• To do: Take the lines from the head of the listing through the one bearing "import numpy as np" and copy them exactly, leaving every picture out.

• Dataset section:
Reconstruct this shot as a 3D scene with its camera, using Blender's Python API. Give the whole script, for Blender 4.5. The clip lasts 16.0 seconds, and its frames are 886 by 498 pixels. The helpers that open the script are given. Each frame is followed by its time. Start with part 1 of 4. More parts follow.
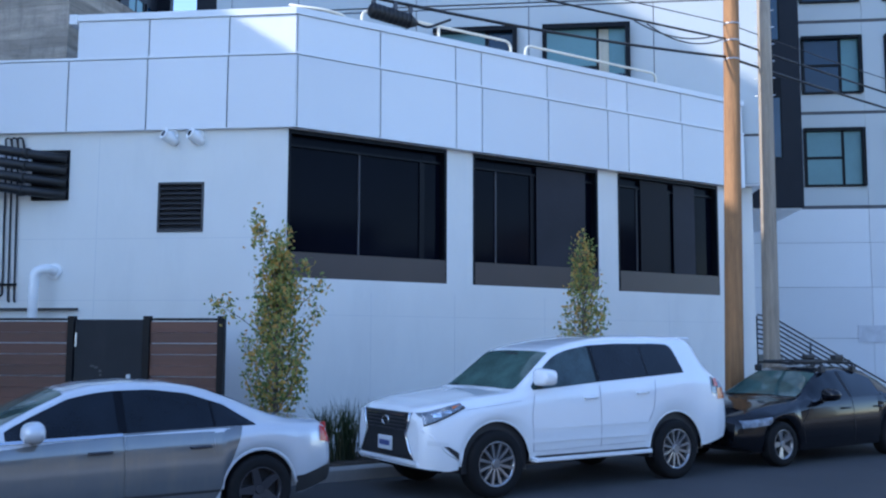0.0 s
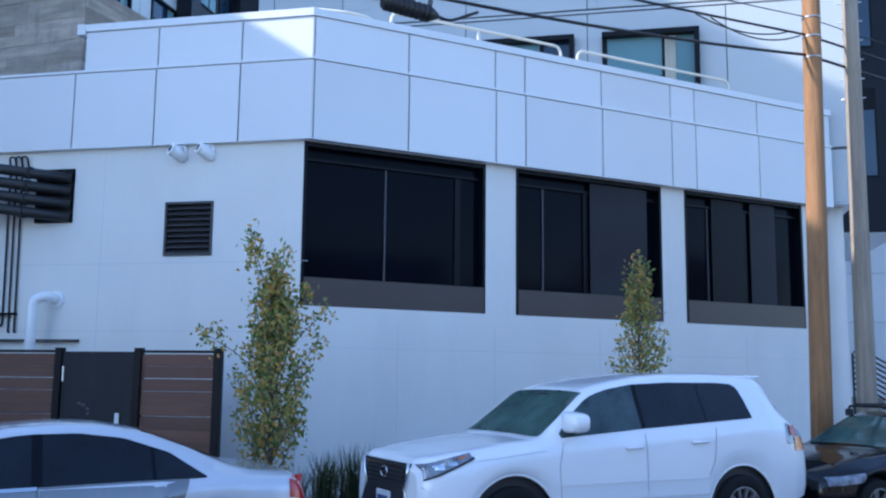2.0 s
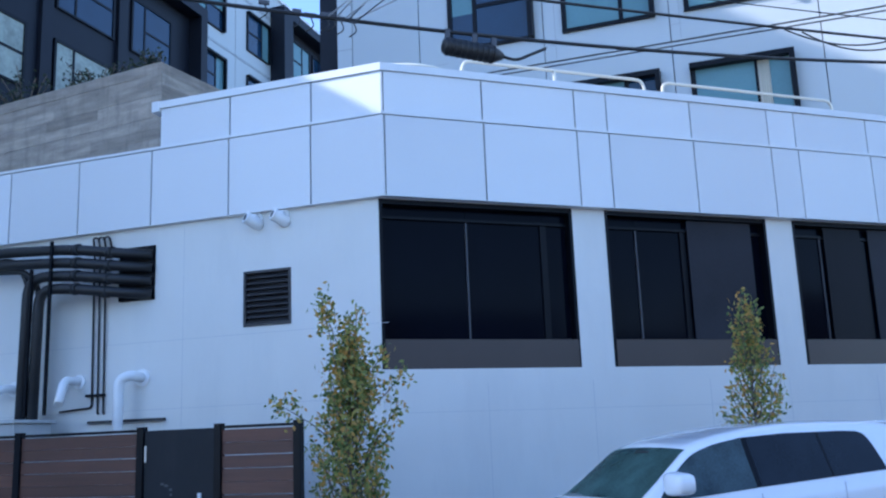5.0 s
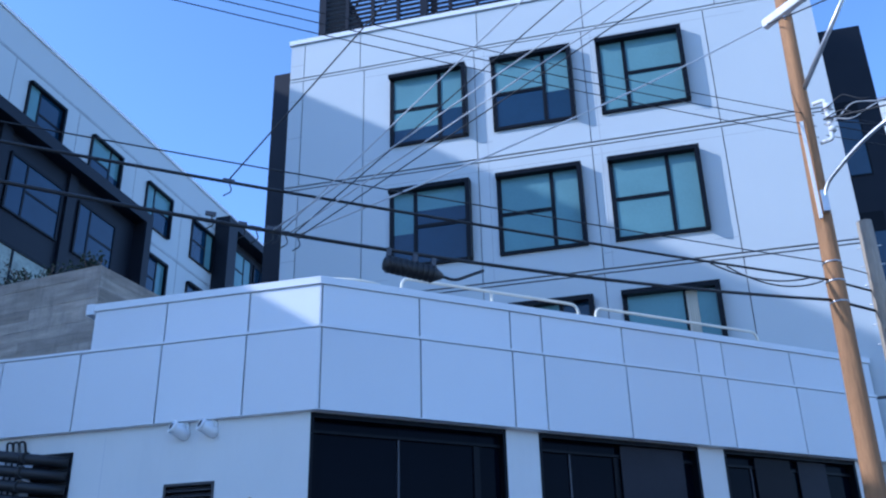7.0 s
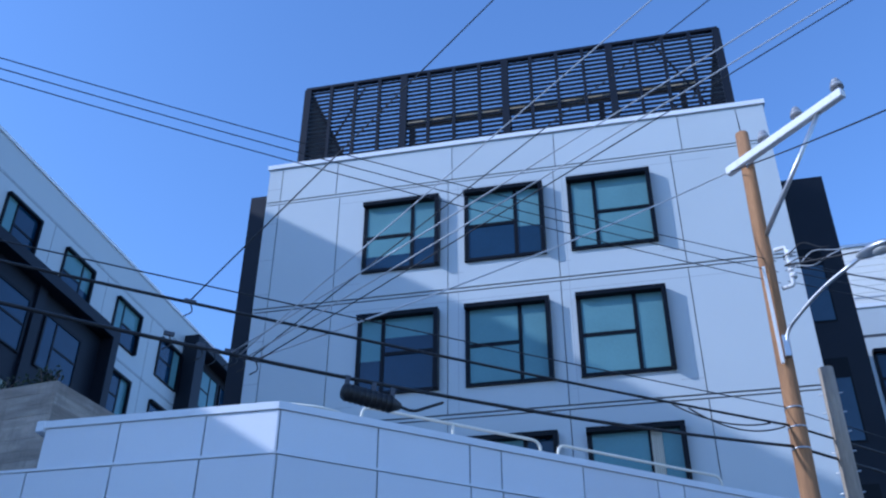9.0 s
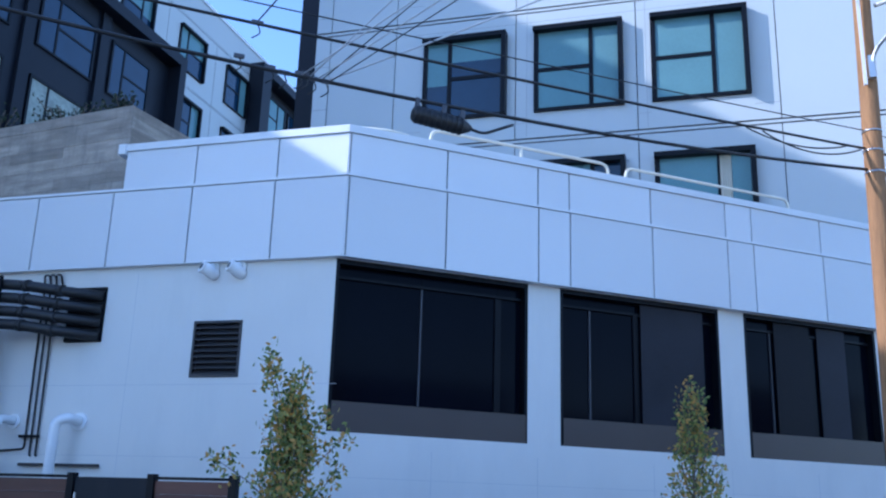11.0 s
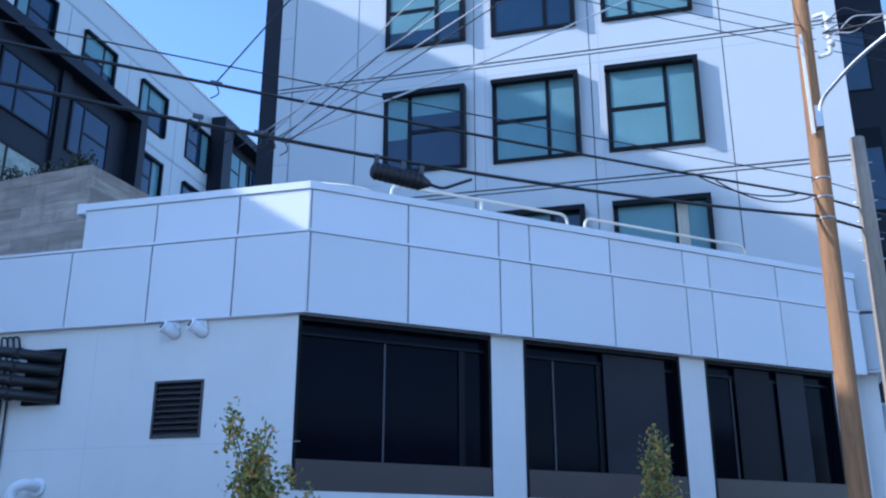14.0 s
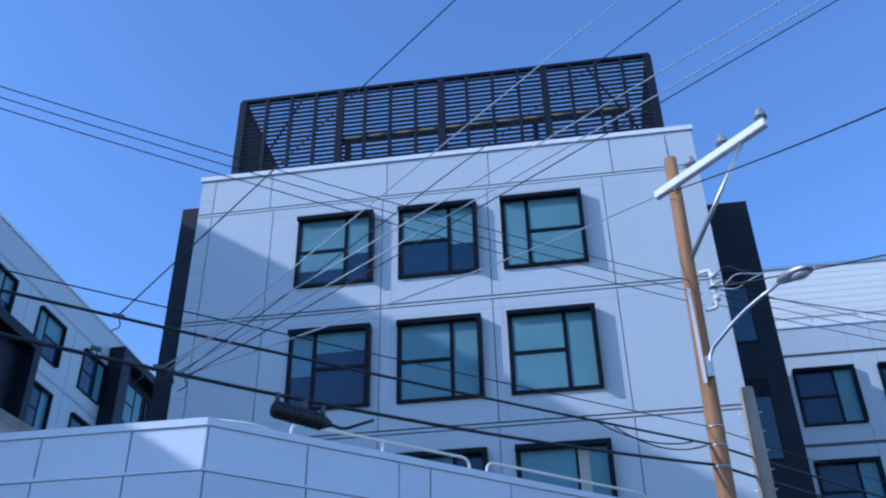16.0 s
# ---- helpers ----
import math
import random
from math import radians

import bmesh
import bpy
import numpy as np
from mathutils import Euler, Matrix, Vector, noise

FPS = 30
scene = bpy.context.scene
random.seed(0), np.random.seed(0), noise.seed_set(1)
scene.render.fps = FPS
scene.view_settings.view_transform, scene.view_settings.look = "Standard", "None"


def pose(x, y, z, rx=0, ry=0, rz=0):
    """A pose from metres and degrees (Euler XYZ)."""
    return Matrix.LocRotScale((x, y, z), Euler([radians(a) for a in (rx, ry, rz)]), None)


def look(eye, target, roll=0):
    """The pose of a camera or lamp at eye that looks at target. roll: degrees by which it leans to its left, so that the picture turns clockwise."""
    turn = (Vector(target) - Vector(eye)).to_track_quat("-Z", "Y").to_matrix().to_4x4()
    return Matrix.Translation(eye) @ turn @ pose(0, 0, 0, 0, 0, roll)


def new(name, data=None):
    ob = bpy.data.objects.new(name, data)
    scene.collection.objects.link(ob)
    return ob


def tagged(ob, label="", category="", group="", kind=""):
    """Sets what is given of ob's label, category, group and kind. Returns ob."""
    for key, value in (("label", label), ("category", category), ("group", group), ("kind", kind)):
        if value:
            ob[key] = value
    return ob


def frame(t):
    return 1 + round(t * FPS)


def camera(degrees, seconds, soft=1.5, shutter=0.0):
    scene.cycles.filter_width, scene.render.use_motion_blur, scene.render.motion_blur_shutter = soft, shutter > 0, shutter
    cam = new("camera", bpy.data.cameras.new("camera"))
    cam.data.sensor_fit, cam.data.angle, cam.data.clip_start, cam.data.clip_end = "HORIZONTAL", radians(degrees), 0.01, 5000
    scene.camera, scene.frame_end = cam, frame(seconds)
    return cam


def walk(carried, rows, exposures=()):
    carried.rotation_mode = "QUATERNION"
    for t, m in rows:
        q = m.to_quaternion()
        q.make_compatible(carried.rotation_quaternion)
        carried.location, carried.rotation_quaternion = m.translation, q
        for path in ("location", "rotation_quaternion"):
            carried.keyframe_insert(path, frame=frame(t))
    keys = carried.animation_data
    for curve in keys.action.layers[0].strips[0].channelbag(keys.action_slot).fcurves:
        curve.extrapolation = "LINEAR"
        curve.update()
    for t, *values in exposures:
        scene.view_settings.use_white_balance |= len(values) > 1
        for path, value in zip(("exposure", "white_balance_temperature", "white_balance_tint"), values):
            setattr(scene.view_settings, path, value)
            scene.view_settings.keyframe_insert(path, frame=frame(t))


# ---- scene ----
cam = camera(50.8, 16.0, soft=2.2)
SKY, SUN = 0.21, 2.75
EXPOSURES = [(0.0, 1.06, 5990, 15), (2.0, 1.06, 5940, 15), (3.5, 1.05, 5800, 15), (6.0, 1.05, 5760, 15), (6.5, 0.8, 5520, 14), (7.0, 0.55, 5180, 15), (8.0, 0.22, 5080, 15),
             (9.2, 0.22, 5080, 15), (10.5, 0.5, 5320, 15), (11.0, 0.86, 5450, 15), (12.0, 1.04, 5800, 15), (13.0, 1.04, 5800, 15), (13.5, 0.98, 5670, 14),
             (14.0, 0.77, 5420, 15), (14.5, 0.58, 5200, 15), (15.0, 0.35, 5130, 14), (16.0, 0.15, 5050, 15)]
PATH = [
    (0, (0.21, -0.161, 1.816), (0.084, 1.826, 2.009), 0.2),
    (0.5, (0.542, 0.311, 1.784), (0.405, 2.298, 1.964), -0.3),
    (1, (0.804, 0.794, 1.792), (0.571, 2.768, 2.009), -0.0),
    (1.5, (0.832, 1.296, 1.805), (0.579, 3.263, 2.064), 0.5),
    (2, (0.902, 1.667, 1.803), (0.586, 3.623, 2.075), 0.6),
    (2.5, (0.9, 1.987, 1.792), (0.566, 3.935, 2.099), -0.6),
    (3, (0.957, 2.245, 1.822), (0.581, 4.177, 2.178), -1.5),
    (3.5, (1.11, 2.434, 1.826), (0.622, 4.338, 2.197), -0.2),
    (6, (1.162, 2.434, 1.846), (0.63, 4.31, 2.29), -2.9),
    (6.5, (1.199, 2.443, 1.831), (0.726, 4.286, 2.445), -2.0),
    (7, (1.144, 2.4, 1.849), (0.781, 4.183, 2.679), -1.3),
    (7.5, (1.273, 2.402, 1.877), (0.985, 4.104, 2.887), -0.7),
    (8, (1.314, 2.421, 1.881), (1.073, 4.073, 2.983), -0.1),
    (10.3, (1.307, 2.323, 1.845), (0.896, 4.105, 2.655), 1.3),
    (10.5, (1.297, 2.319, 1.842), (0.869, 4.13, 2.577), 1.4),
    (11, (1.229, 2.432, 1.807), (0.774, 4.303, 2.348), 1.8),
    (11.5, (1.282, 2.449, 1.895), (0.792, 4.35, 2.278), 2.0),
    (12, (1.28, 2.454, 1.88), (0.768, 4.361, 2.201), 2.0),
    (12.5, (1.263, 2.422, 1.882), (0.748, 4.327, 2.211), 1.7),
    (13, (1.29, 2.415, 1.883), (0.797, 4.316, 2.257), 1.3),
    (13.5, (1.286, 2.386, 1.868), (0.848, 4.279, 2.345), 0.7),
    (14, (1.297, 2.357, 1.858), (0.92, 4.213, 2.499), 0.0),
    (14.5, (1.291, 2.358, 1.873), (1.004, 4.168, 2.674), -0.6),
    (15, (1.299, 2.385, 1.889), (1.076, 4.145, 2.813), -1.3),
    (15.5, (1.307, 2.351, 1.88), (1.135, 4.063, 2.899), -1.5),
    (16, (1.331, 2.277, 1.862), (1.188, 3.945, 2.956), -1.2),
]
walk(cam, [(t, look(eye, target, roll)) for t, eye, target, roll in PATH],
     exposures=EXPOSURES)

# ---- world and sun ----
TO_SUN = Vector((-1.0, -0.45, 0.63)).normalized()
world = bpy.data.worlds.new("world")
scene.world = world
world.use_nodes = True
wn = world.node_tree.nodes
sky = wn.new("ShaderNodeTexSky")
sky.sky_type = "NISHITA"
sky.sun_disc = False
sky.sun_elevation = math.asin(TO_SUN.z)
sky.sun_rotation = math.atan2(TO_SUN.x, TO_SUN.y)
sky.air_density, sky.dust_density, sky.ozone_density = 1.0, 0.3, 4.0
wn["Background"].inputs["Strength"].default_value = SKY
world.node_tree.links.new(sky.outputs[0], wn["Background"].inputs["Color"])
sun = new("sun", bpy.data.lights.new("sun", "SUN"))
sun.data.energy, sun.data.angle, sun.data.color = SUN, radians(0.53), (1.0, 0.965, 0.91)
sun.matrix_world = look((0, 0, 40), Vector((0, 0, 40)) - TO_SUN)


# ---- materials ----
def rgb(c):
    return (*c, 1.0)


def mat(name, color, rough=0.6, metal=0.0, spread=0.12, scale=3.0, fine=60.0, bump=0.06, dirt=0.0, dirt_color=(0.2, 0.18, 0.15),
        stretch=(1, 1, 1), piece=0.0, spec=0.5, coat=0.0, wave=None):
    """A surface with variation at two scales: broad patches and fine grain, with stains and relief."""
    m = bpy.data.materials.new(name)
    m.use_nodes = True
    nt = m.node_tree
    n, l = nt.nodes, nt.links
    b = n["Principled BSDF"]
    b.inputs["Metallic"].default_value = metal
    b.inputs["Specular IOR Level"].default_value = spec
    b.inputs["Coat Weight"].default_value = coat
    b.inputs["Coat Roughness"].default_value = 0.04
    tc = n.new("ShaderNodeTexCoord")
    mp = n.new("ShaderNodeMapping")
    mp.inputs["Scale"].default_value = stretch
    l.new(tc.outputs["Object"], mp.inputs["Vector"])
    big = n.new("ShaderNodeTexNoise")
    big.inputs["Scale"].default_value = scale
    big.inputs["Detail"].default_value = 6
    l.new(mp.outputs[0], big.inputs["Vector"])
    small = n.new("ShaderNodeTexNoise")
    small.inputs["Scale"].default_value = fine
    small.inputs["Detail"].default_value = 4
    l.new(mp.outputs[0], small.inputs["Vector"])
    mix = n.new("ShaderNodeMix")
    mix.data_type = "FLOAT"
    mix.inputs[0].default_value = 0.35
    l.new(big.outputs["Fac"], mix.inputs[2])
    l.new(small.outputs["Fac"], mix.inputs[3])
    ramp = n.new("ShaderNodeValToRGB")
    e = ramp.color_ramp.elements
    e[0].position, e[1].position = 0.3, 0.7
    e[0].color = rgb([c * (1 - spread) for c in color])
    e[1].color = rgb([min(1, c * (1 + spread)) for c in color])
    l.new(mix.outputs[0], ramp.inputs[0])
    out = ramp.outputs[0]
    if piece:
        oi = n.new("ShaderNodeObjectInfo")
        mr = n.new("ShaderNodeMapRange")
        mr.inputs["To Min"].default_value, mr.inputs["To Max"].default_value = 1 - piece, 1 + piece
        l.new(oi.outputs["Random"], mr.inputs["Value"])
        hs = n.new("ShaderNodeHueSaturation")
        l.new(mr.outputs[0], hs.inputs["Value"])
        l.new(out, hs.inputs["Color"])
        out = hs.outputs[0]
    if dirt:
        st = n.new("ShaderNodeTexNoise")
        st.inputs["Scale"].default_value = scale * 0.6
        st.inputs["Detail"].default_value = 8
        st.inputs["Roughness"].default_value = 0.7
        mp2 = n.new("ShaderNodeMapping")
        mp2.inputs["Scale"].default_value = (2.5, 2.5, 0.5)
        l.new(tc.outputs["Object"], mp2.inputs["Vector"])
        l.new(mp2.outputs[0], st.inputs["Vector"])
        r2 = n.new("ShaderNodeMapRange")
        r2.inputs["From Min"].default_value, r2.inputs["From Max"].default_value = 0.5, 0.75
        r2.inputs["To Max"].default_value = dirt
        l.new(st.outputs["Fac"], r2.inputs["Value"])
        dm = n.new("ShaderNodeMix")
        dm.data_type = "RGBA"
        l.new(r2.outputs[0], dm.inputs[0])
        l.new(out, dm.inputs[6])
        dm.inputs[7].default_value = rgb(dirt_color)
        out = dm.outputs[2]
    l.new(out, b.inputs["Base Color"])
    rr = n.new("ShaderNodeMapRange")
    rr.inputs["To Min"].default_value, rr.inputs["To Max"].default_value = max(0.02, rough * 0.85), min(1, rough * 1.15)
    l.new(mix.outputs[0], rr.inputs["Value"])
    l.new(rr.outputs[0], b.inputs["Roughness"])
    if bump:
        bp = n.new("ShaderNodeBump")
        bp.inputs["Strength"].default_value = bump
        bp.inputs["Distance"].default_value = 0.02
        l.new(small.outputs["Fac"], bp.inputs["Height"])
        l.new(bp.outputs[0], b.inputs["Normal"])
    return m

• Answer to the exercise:
Reconstruct this shot as a 3D scene with its camera, using Blender's Python API. Give the whole script, for Blender 4.5. The clip lasts 16.0 seconds, and its frames are 886 by 498 pixels. The helpers that open the script are given. Each frame is followed by its time. Start with part 1 of 4. More parts follow.
0.0 s
2.0 s
5.0 s
7.0 s
9.0 s
11.0 s
14.0 s
16.0 s
# ---- helpers ----
import math
import random
from math import radians

import bmesh
import bpy
import numpy as np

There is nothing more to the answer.